Sunday, September 28, 2008
By any other name...
The question is not what would Amherst be like without Umass but what would Umass be like without Amherst? There’s a move afoot to drop the 01002 location from the Flagship University because it makes Umass sound to provincial.
The Boston Globe reports
Even though Umass is currently the second largest landowner in town (all of it tax exempt).
Growing up on the wrong side of the tracks in bucolic Amherst over a generation ago I remember my mother—a staunch Irish Catholic –becoming horrified at a family gathering when a relative asked my slightly older sibling, what he wanted to be when he grew up.
“A Redman!” he almost shouted. My mother assumed he was talking about those marauding Indians from a John Wayne movie. But he was referring to Umass basketball; a moniker changed in 1972 to “The Minutemen” which is of course is fine by me.
I also remember hiking from High Street on cold winter Friday nights to sneak into The Cage to watch “The Redmen” at work. The advantage of being a pint-sized 8-year-old is you can insinuate yourself fairly easily into a general admission crowd and sneak by ticket takers.
So I have always lived in the shadow of Umass, even back when it did not cast such an overpowering shadow. I remember when the Southwest was simply a rolling open field where we neighborhood kids would play “capture the flag”.
All relative, I suppose; because back in the 60’s when only a few thousand students attended Umass Amherst townie population was a lot smaller as well. And as the University grew, so did the population of Amherst.
All us blue-collar townie kids wanted to get a job at Umass, many of them—fast approaching retirement age—still work there. I remember the water crisis from 25 years ago, although a tad differently than reported in the press recently. A town employee forgot to prime one of the main pumping stations so when the kids returned there was no water.
And the huge library that was to be a symbol (like the World Trade Center Twin Towers) of a proud flagship. Then the bricks started falling. The Collegian on April Fools Day issued a spoof article saying engineers forgot to calculate the weight of books and now the Library was sinking. The AP picked up the story, and to this day it is an Urban Myth.

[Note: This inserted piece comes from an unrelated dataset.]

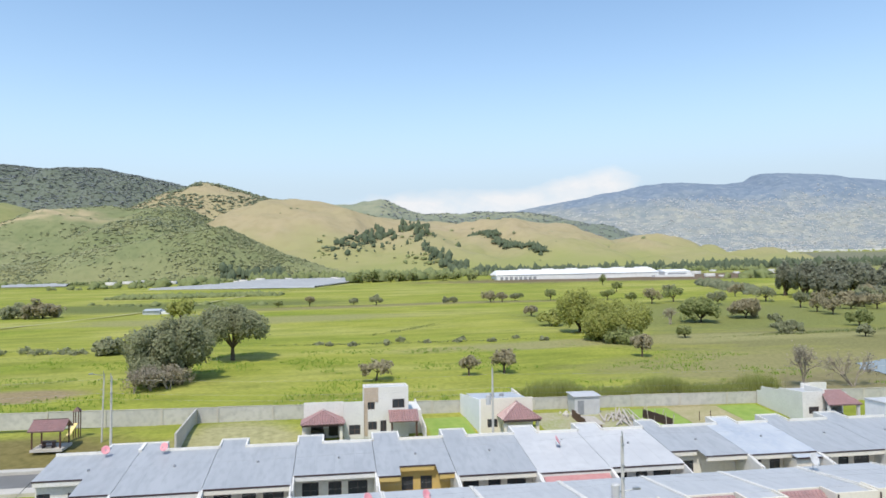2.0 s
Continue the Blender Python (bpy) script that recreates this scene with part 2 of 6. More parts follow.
GRASS = ground_material()
xs = np.unique(np.concatenate([np.linspace(-5200, -400, 30), np.linspace(-400, 400, 81), np.linspace(400, 5200, 30)]))
ys = np.unique(np.concatenate([np.linspace(-600, 0, 10), np.linspace(0, 400, 101), np.linspace(400, 1400, 60), np.linspace(1400, 4900, 30)]))
px_, py_ = np.meshgrid(xs, ys)
back = PASTURE.inverted()
gx, gy = back[0][0] * px_ + back[0][1] * py_ + back[0][3], back[1][0] * px_ + back[1][1] * py_ + back[1][3]
gz = np.interp(gy, GY, GZ)
far = np.clip((gy - 95) / 60, 0, 1)
gz = gz + far * 0.22 * (np.sin(gx * 0.05 + 1.3 * np.sin(gy * 0.031)) + np.sin(gy * 0.09 + gx * 0.013))
hollow = np.clip(1.7 - np.hypot((gx - 92) / 20, (gy - 103) / 17), 0, 1)   # the pond's hollow
gz = gz * (1 - hollow) + 1.5 * hollow
gz = PASTURE[2][0] * gx + PASTURE[2][1] * gy + PASTURE[2][2] * gz + PASTURE[2][3]
near = np.interp(py_, [-600, 35, 36, 44, 58, 70, 72, 78, 82, 91], [-0.6, -0.6, -0.4, -0.15, -0.1, 0.35, 0.05, 0.1, 1.0, 1.75])   # the built-up side of the boundary wall
edge = np.clip((py_ - 91) / 6, 0, 1)
gz = near * (1 - edge) + gz * edge


def grid_faces(r, c):
    i = np.arange(r * c).reshape(r, c)
    return np.stack([i[:-1, :-1].ravel(), i[:-1, 1:].ravel(), i[1:, 1:].ravel(), i[1:, :-1].ravel()], 1)


def sheet(name, x, y, z, mat, smooth=True):
    return quads(name, np.stack([x, y, z], -1).reshape(-1, 3), grid_faces(*x.shape), mat, smooth)


ground = tagged(sheet("ground", px_, py_, gz, GRASS), "green pasture and mown grass, one wide sheet", "ground", kind="structure")


def slab(name, x0, x1, y0, y1, z0, z1, mat, label, category="pavement"):
    return tagged(put(name, box(bmesh.new(), x0, x1, y0, y1, z0, z1), mat), label, category, kind="structure")


slab("road_near", -120, 120, 38.05, 41.45, -0.5, -0.2, ASPHALT, "grey asphalt street between two rows of houses", "road")
slab("kerb_near", -120, 120, 36.7, 38.05, -0.5, -0.02, CONCRETE, "pale concrete kerb and gutter", "kerb")
slab("pavement_near", -120, 120, 41.45, 43.2, -0.5, -0.02, CONCRETE, "pale concrete pavement along the carports", "pavement")
slab("road_far", -120, 120, 72.0, 77.0, -0.4, 0.42, ASPHALT, "grey asphalt street behind the second row", "road")
slab("kerb_far", -120, 120, 77.0, 78.2, -0.4, 0.72, CONCRETE, "pale concrete kerb and pavement", "kerb")
slab("pavement_far", -120, 120, 70.2, 72.0, -0.4, 0.5, CONCRETE, "pale concrete pavement", "pavement")


SITE = PASTURE
TRACK = material("dirt_track", (0.44, 0.40, 0.22), (0.34, 0.34, 0.13), rough=0.95, scale=0.08, fine=2)
route = [(-190, 190), (-150, 215), (-132, 238), (-116, 280), (-108, 320), (-99, 470), (-70, 540), (-38, 655)]
ts = np.linspace(0, 1, 80)
rx, ry = np.interp(ts, np.linspace(0, 1, 8), [r[0] for r in route]), np.interp(ts, np.linspace(0, 1, 8), [r[1] for r in route])
rx, ry = np.convolve(np.pad(rx, 4, "edge"), np.ones(9) / 9, "valid"), np.convolve(np.pad(ry, 4, "edge"), np.ones(9) / 9, "valid")
tx_, ty_ = np.gradient(rx), np.gradient(ry)
ln = np.hypot(tx_, ty_)
off = np.array([-1.2, 1.2])[:, None]
X2, Y2 = rx - off * ty_ / ln, ry + off * tx_ / ln
tagged(sheet("road_track", X2, Y2, np.interp(Y2, GY, GZ) + 0.42, TRACK), "pale dirt farm track across the pasture", "road", kind="structure")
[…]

Because of the University one cannot help but get involved in current political issues. In the late 60’s and early 70’s it was of course Viet Nam—the Mother of All issues. In the 80’s streaking and disco (politics took a back seat) in the 90’s nothing, and now--sort of--the Iraq War.
Amherst benefits greatly by the presence of the flagship, but suffers financial hardship as well. The University has a police department (with more staff and better funded than the town’s) but no Fire Department thus relying completely on the town’s annual $5 million operation. And of course our Police Department also spends about 25% of its time dealing with students.
About ten years ago Umass removed Amherst from their logo, now they want to go one step further and pretend the town doesn’t exist. Okay, next time somebody on campus calls 911 and requests help the dispatcher should say very slowly “Well what Umass is this: Boston, Dartmouth, Lowell, Worcester, or that provincial one out there in the sticks of Amherst?”
Would Umass still smell as sweet without Amherst? Hell no, that stinks!